One person told investigators the couple had a book called, “To Train Up A Child,” which teaches parents to switch their children with a plastic tube, starting at the age of 1. It also advocates putting children in cold-water baths for toilet training or putting them outside in cold weather, having them miss meals and sleep on the floor as punishment, the affidavit says.
The book, written by Michael and Debbie Pearl, is offered on Amazon.com for $7.95 but receives many negative reviews, such as, “I can’t believe Amazon.com is allowing this book to be sold on their website. It encourages child abuse! This book teaches parents to treat their children worse than dogs!”
When Hana was locked in the closet, one person told authorities, the parents played the Bible on tape and Christian music.
The Williamses told detectives that Hana had become increasingly rebellious and on the night of her death refused to come inside the house.
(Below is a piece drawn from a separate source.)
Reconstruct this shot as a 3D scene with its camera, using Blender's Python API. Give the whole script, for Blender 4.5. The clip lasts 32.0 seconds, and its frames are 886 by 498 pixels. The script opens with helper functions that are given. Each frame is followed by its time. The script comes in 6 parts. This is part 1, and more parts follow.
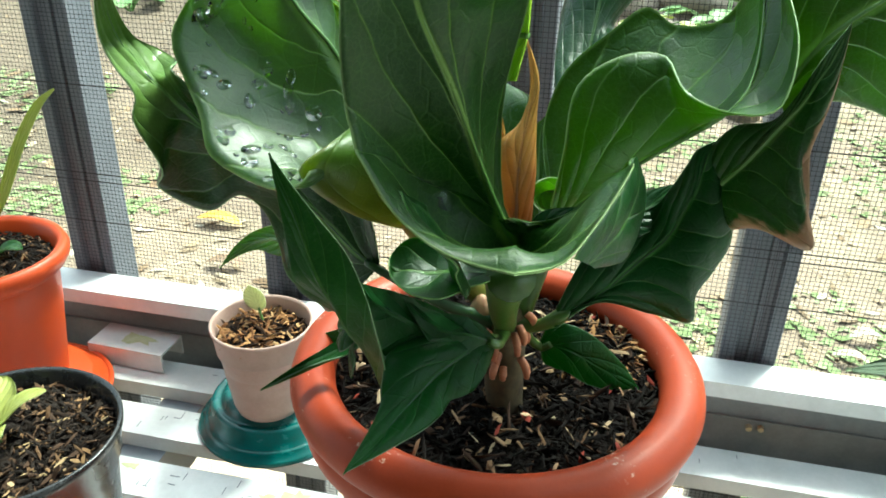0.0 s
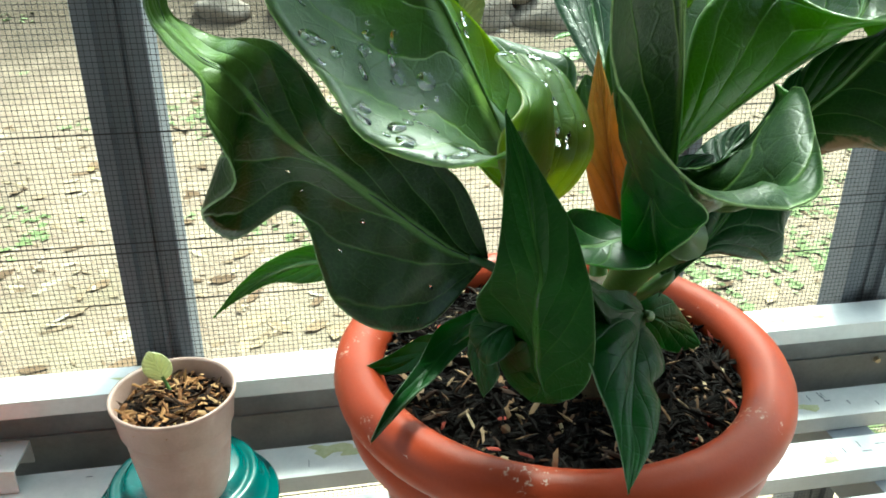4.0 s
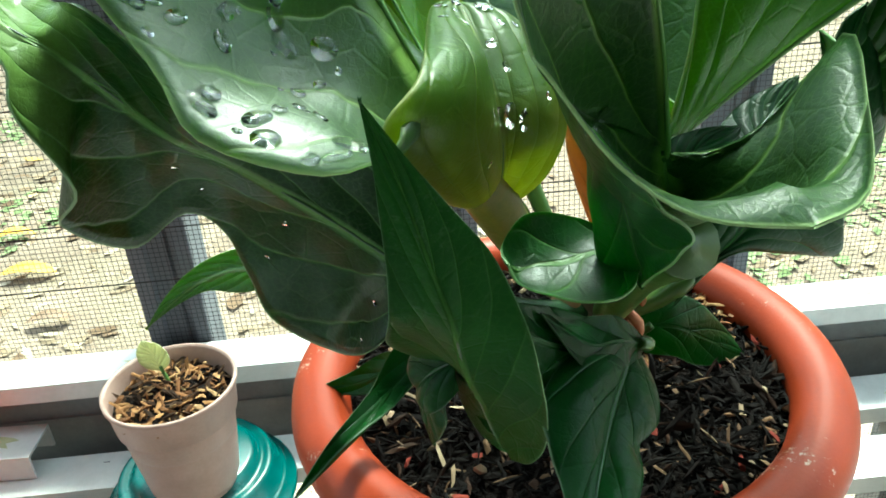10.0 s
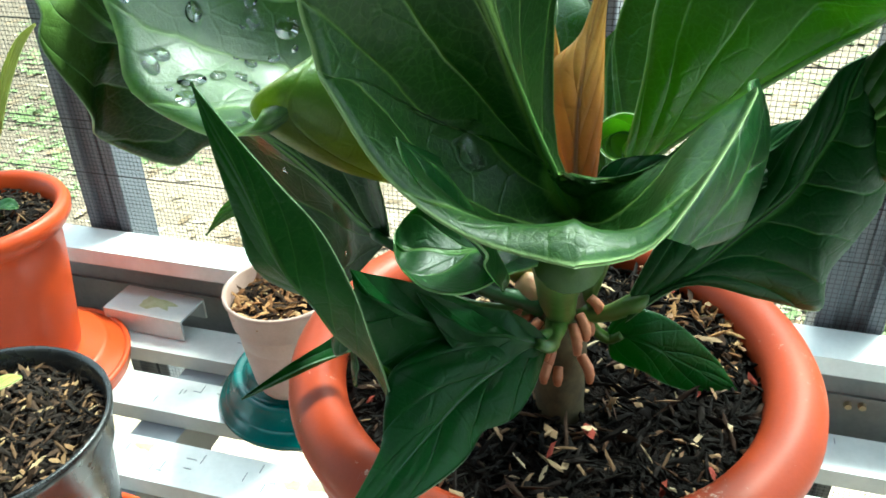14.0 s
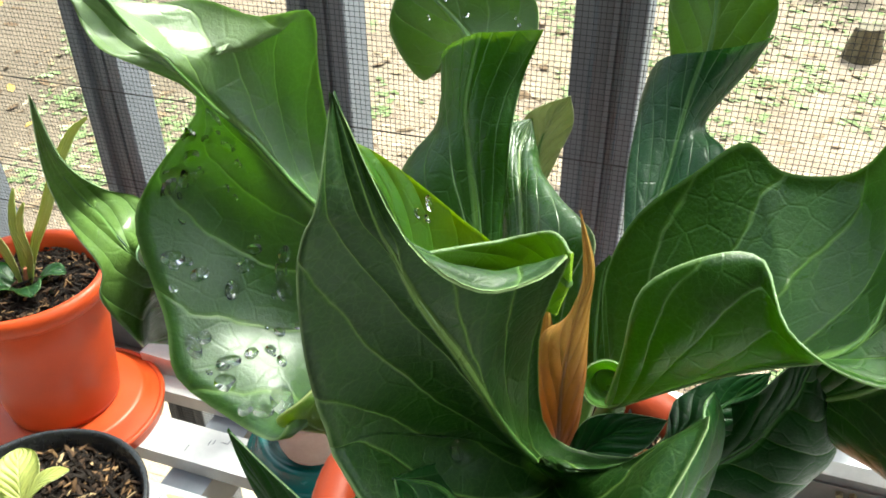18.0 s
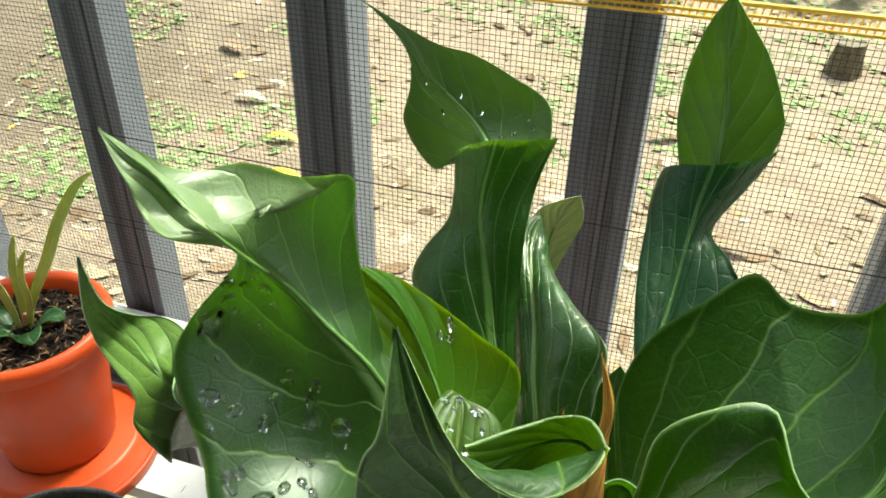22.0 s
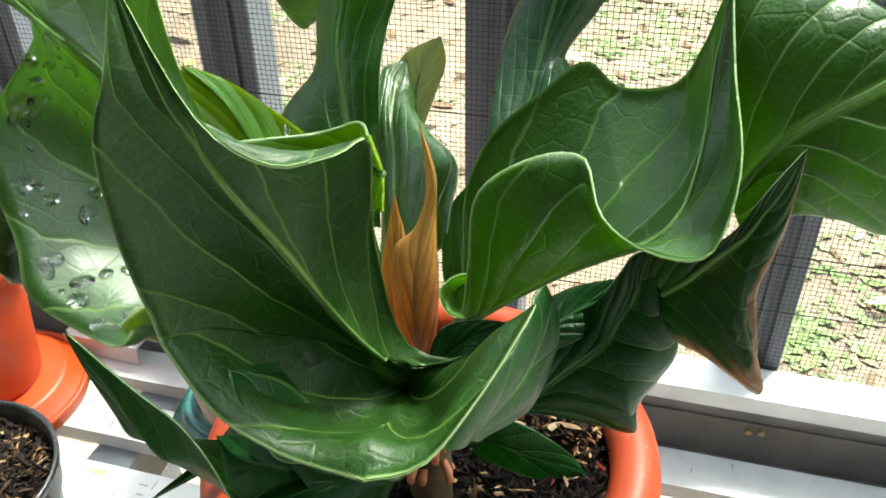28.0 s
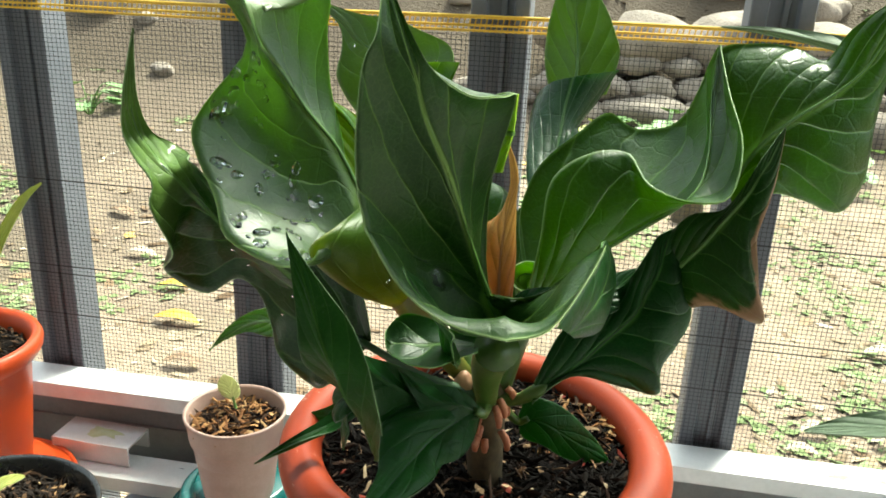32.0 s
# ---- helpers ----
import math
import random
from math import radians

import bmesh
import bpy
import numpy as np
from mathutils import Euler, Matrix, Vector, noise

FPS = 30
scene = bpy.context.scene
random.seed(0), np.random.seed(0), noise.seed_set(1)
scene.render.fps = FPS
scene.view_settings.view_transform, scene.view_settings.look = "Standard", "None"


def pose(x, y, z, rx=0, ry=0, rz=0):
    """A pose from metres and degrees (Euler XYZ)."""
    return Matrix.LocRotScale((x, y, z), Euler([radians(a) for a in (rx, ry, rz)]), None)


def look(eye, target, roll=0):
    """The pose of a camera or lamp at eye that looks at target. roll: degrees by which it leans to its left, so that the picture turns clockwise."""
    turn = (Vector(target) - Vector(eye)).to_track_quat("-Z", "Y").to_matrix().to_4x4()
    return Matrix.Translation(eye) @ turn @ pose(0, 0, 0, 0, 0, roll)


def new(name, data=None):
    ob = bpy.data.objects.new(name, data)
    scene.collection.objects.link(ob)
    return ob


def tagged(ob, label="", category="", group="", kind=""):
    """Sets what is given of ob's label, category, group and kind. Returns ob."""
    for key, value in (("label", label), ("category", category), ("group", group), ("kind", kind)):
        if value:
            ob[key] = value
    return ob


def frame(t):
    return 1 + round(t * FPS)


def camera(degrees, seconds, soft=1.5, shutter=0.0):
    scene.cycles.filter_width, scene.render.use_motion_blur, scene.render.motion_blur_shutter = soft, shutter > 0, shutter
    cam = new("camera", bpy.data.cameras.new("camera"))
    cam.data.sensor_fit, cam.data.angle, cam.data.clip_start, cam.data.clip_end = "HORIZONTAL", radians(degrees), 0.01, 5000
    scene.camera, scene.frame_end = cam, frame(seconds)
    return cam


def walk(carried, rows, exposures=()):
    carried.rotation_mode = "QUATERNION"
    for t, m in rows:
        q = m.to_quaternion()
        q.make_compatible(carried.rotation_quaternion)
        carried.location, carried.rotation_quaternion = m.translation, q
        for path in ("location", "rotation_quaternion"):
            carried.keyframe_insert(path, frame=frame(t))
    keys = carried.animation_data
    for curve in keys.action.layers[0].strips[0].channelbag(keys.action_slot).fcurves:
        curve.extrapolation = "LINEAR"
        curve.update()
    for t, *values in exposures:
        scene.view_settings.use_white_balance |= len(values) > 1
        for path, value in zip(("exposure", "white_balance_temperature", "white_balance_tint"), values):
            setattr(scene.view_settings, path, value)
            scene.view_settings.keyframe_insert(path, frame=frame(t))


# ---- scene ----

She began throwing herself on the ground and pretending she couldn’t walk, they said.
The mother told authorities she found her daughter face down with mud in her mouth, not breathing.
Other sources told investigators that Carri Williams complained about her adopted daughter and seemed happier after she died.
In her online funeral notice, Hana was described as a “very pleasant young girl with a great personality and a beautiful smile.”
It said she liked knitting and crocheting, reading, drawing, playing soccer and riding her bicycle. After her death, the couple’s seven other children were placed in foster care.
The couple is likely to be arraigned next week, Weyrich said. If convicted, the Williamses face potential life sentences, court papers say.
Information from The Times’ archives was used in this report.